Throughout the centuries in Japan, highly skilled craftsmen have made a stunning mark on its landscape. Exquisite castles, once the homes of Japanese daimyō, speckle the countryside. And yet an unusual sound echoes around their elaborate hallways and corridors. A kind of birdsong chimes from the movement of the floorboards with every footstep. But there’s a clever purpose behind the chirping.
From 1603 to 1868, Japan was ruled by the Tokugawa shogunate; the era was known as the Edo period. It was an era of intricate civil arrangements, in which everyone knew their social status. Emperors ruled the land, yet they wielded little actual power themselves. They, however, were supported by a cast of shōguns, daimyō and lords, who numbered in their hundreds.
These noblemen’s prestige were affirmed by grandiose rituals, as well as elaborate residences. However, the flooring in their palatial homes may not at first seem fitting of such extravagant architecture. Every footstep through the distinguished hallways created a cacophony of creaks and screeches through the corridor. But far from being the result of inferior workmanship, the noise was in fact cleverly orchestrated.
The sound created by the friction in the floor’s structure is called uguisubari; literally, “bush warbler guard watch,” or more commonly “nightingale floors.” When floorboards were installed, some movement was built into their clamps. A double spike rubs against its respective receptor, the friction creating a chime redolent of a nightingale’s call. The purpose was to alert residents to intruders.

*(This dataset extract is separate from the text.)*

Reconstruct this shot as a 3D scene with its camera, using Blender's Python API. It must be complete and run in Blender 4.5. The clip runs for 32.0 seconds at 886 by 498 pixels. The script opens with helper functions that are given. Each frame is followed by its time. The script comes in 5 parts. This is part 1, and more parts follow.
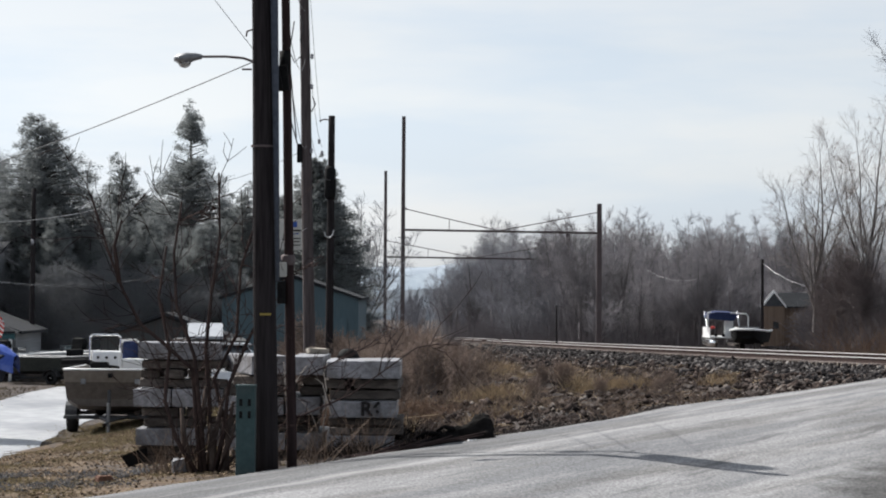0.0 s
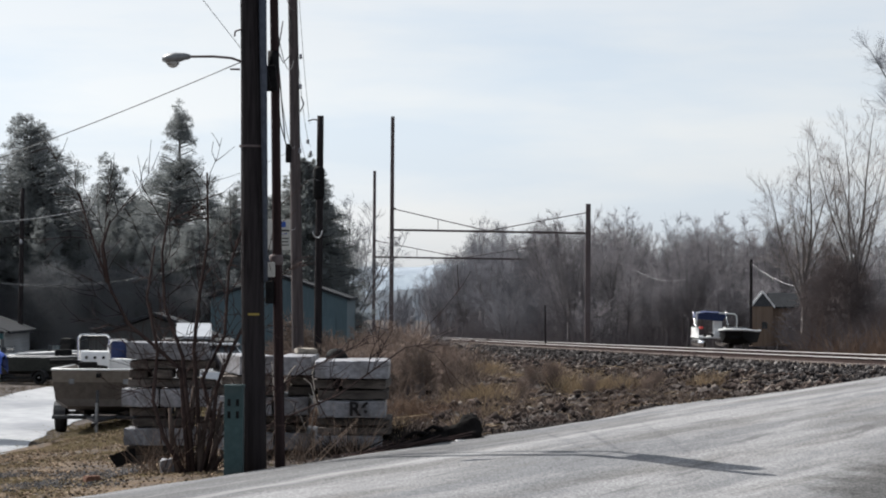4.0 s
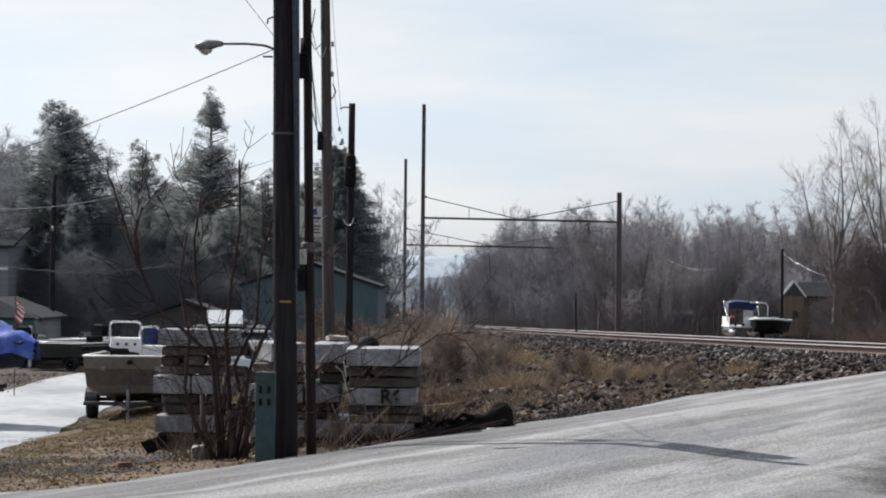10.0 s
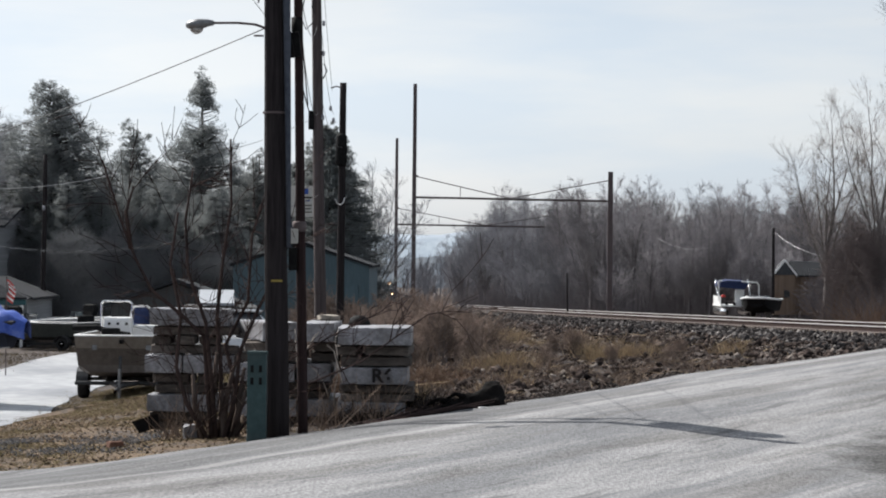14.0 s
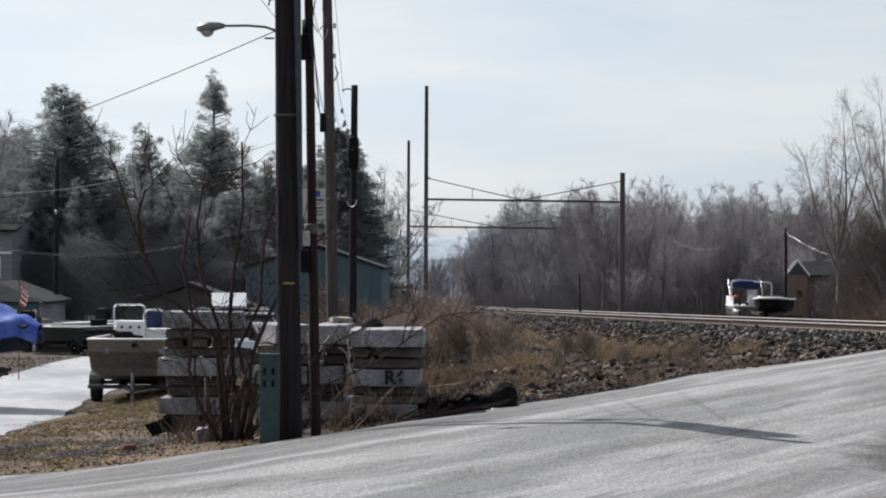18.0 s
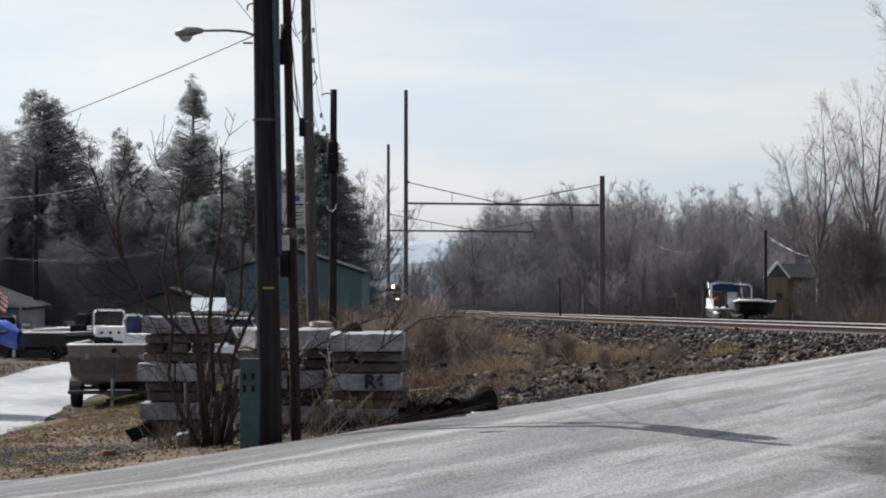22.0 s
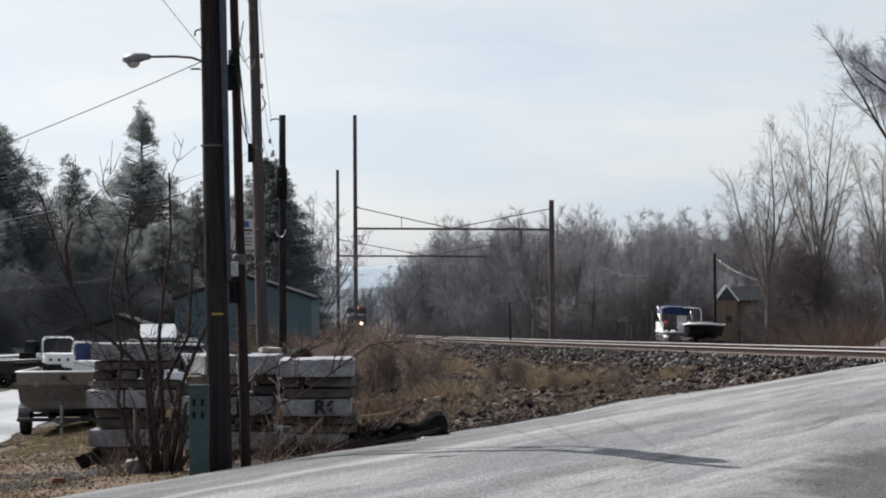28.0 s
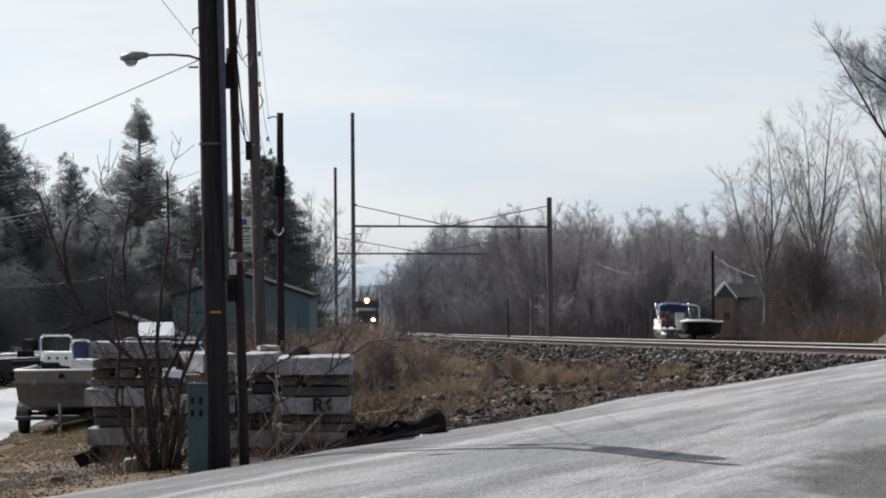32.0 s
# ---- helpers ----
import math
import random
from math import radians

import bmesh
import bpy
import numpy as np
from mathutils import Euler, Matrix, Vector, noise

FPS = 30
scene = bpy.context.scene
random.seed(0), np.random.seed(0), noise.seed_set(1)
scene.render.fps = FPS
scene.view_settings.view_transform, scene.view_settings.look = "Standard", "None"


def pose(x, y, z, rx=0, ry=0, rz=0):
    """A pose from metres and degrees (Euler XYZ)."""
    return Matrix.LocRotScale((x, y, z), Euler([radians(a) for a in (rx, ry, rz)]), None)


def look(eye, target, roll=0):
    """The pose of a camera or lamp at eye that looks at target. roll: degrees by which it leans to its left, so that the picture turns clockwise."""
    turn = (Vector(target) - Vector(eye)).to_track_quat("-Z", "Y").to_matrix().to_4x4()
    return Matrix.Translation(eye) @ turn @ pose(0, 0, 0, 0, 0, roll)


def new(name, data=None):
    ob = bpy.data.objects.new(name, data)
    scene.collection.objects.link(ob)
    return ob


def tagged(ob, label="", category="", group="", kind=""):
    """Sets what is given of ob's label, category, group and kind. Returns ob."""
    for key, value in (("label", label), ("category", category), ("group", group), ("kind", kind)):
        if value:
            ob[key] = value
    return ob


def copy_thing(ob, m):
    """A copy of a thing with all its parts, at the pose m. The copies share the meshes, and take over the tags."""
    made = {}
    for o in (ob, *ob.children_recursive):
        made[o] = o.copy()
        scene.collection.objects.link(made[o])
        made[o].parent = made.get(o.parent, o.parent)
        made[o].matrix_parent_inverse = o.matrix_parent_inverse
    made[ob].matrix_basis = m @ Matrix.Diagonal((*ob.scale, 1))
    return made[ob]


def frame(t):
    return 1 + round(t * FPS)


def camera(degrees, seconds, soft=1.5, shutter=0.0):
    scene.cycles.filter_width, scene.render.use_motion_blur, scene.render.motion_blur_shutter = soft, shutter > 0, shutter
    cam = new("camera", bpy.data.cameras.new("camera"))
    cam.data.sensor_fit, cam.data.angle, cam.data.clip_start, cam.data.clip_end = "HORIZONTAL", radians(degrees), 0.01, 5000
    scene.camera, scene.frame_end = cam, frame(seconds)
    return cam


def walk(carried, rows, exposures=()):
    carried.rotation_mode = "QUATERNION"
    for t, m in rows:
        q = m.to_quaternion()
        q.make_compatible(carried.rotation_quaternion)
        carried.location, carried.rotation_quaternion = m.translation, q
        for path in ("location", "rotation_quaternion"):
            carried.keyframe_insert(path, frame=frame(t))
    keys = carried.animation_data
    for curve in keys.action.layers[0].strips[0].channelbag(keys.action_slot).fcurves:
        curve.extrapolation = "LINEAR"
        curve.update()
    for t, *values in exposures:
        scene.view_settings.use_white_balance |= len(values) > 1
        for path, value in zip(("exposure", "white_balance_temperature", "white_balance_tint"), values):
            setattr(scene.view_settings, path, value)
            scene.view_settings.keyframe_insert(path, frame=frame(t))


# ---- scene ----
# the camera: a long lens, held by hand at one spot
cam = camera(17.82, 32.0, soft=2.0)
EYE = 1.7
# seconds, sway to the right, sway up, yaw, pitch, roll
PATH = [
    (0.0, 0.000, 0.000, 0.000, 0.905, -0.400),
    (0.5, -0.001, -0.007, -0.092, 0.899, -0.439),
    (1.0, 0.008, 0.002, -0.193, 0.923, -0.483),
    (1.5, 0.008, 0.001, -0.292, 0.995, -0.410),
    (2.0, 0.011, 0.003, -0.310, 1.028, -0.257),
    (2.5, 0.010, -0.000, -0.300, 1.080, -0.366),
    (4.5, 0.008, -0.001, -0.153, 0.877, -0.445),
    (5.0, 0.001, -0.003, 0.072, 0.891, -0.523),
    (5.5, 0.008, -0.006, 0.209, 0.894, -0.507),
    (6.0, -0.000, -0.000, 0.255, 0.856, -0.659),
    (6.5, -0.001, 0.000, 0.311, 0.871, -0.698),
    (7.0, -0.006, -0.001, 0.538, 0.991, -0.504),
    (7.5, -0.008, -0.000, 0.648, 1.029, -0.522),
    (8.0, -0.005, 0.001, 0.587, 0.918, -0.645),
    (8.5, -0.010, -0.002, 0.470, 0.836, -0.738),
    (9.0, -0.004, -0.001, 0.429, 0.753, -0.786),
    (9.5, -0.005, 0.001, 0.415, 0.694, -0.714),
    (10.0, -0.007, -0.002, 0.394, 0.662, -0.639),
    (10.5, -0.003, -0.007, 0.292, 0.524, -0.607),
    (11.0, -0.002, -0.006, 0.214, 0.395, -0.668),
    (11.5, -0.005, -0.009, 0.230, 0.367, -0.666),
    (12.0, 0.003, -0.006, 0.240, 0.310, -0.578),
    (12.5, 0.002, -0.009, 0.212, 0.243, -0.486),
    (13.0, -0.002, -0.007, 0.203, 0.161, -0.429),
    (13.5, -0.003, -0.006, 0.209, 0.151, -0.523),
    (14.0, -0.008, -0.009, 0.218, 0.249, -0.584),
    (14.5, -0.012, -0.005, 0.205, 0.360, -0.533),
    (16.5, 0.012, -0.017, 0.285, 0.205, -0.348),
    (17.0, -0.000, -0.006, 0.370, 0.276, -0.319),
    (17.5, -0.001, -0.016, 0.444, 0.341, -0.312),
    (18.0, -0.000, -0.014, 0.471, 0.286, -0.257),
    (18.5, 0.003, -0.013, 0.413, 0.219, -0.291),
    (19.0, 0.004, -0.010, 0.377, 0.150, -0.225),
    (19.5, 0.008, -0.020, 0.399, 0.084, -0.246),
    (20.0, 0.006, -0.020, 0.410, 0.042, -0.248),
    (20.5, 0.006, -0.014, 0.390, 0.045, -0.335),
    (21.0, 0.003, -0.016, 0.292, 0.219, -0.213),
    (21.5, 0.005, -0.017, 0.213, 0.321, -0.035),
    (22.0, 0.010, -0.013, 0.071, 0.366, 0.004),
    (22.5, 0.011, -0.015, -0.122, 0.537, 0.029),
    (23.0, 0.012, -0.015, -0.186, 0.774, 0.105),
    (23.5, 0.008, -0.013, -0.149, 0.857, 0.244),
    (24.0, 0.013, -0.013, -0.201, 0.841, 0.296),
    (24.5, 0.020, -0.012, -0.281, 0.826, 0.266),
    (25.0, 0.016, -0.014, -0.344, 0.778, 0.256),
    (25.5, 0.018, -0.016, -0.419, 0.757, 0.331),
    (27.5, 0.012, -0.013, -0.665, 0.721, 0.201),
    (28.0, 0.019, -0.015, -0.944, 0.869, 0.332),
    (28.5, 0.024, -0.007, -1.141, 1.127, 0.444),
    (29.0, 0.018, -0.008, -1.040, 1.021, 0.591),
    (29.5, 0.025, -0.011, -0.985, 0.809, 0.717),
    (30.0, 0.024, -0.009, -1.056, 0.680, 0.673),
    (30.5, 0.020, -0.009, -1.110, 0.732, 0.675),
    (31.0, 0.019, -0.010, -1.034, 0.841, 0.508),
    (31.5, 0.008, -0.008, -0.988, 0.851, 0.415),
    (32.0, 0.016, -0.009, -0.986, 0.816, 0.432),
]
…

So how would noblemen distinguish the everyday movement of guards and palace staff from that of unwanted guests? Well, staff were trained to move across the floors following an ascribed pattern. Therefore, any deviation from a recognized rhythm would be likely to signify that an intruder was present, raising the alarm. Nightingale floors are preserved today in the Ninomaru Palace and at Chionin Temple, in its Daihojo Hall.